Will Michigan Follow Suit?—Marijuana Crime Expungement
Hilary M. Barnard (10.2.2018)
California has introduced a new assembly bill that may offer persons with marijuana convictions to have their records expunged. (Assembly Bill 1793). This isn’t the first time a state looked to retroactively remove a marijuana conviction past. (Oregon). California’s plan, however would be the first time the removal is automated. (USA Today Article).
Michigan has a ballot proposal scheduled for this November to allow personal possession and use of marijuana by persons aged 21 and older. If it passes, it will be an interesting time to see if Michigan follows suit of other states and how long the process may take.
7th Circuit—Smart Electric Meter Reads Are Reasonable Searches
Hilary M. Barnard (8.22.2018)
A recent decision from the Court of Appeals for the 7th Circuit (the states of Illinois, Indiana, and Wisconsin) on August 16, 2018 determined that collection of data from smart meters constitutes a search and that this particular search is reasonable. See Naperville Smart Meter Awareness v. City of Naperville (7th Cir. 2018). This decision marks an interesting decision as technology continues to develop.
Under the Fourth Amendment, persons are protected against unreasonable searches and seizures. Further that without probable cause supported by oath or affirmation and particularity as to the place to be searched, persons and/or things to be seized no warrant shall issue.
This case examined smart meters for homes that were used by a locality’s public utility. As in, pretty much every home in the jurisdiction had to use the service. The smart meters pull data on a regular basis, the court rightly concluded that this is a search. The curious decision is that the court also found the search reasonable. In this case, the data was not available to law enforcement without warrant or court order. This last caveat is likely why the court found this type of data collection reasonable—to get the data law enforcement would need a warrant.

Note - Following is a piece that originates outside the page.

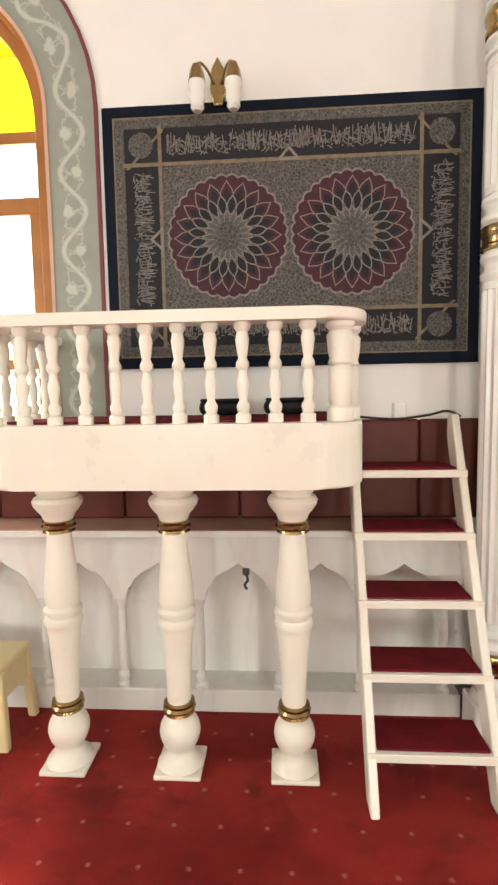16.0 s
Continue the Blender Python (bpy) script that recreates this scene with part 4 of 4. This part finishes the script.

Why is this significant? As technology advances, more and more data and metadata are collected from people without their explicit, specific consent. (Think…how often do you read terms and conditions of use?) Data from things like internet data and phone location is a lot easier to come by in 2018 than it was in 2008, 1998, and so on. What can you learn from this type of data? —A lot. Where you go, when you’re there, when your house is empty, what appliances you use, and how often you use them. It’s a lot of information that the right people can use to pin point your life patterns. It sounds a bit like a conspiracy theory, and really it isn’t. The trouble comes when the wrong hands find your data.
For strong believers in 4th Amendment protections, this type of decision can start to lead down a slippery slope. Judge Kanne, who authored the opinion was very astute to include a caution—“[T]hat our holding depends on the particular circumstances of this case. Were a city to collect the data at shorter intervals, our conclusion could change. Likewise, our conclusion might change if the data was more easily accessible to law enforcement or other city officials outside the utility.” This is good news for citizen’s protections, but the reality of this type of data’s availability is still becoming increasingly prevalent.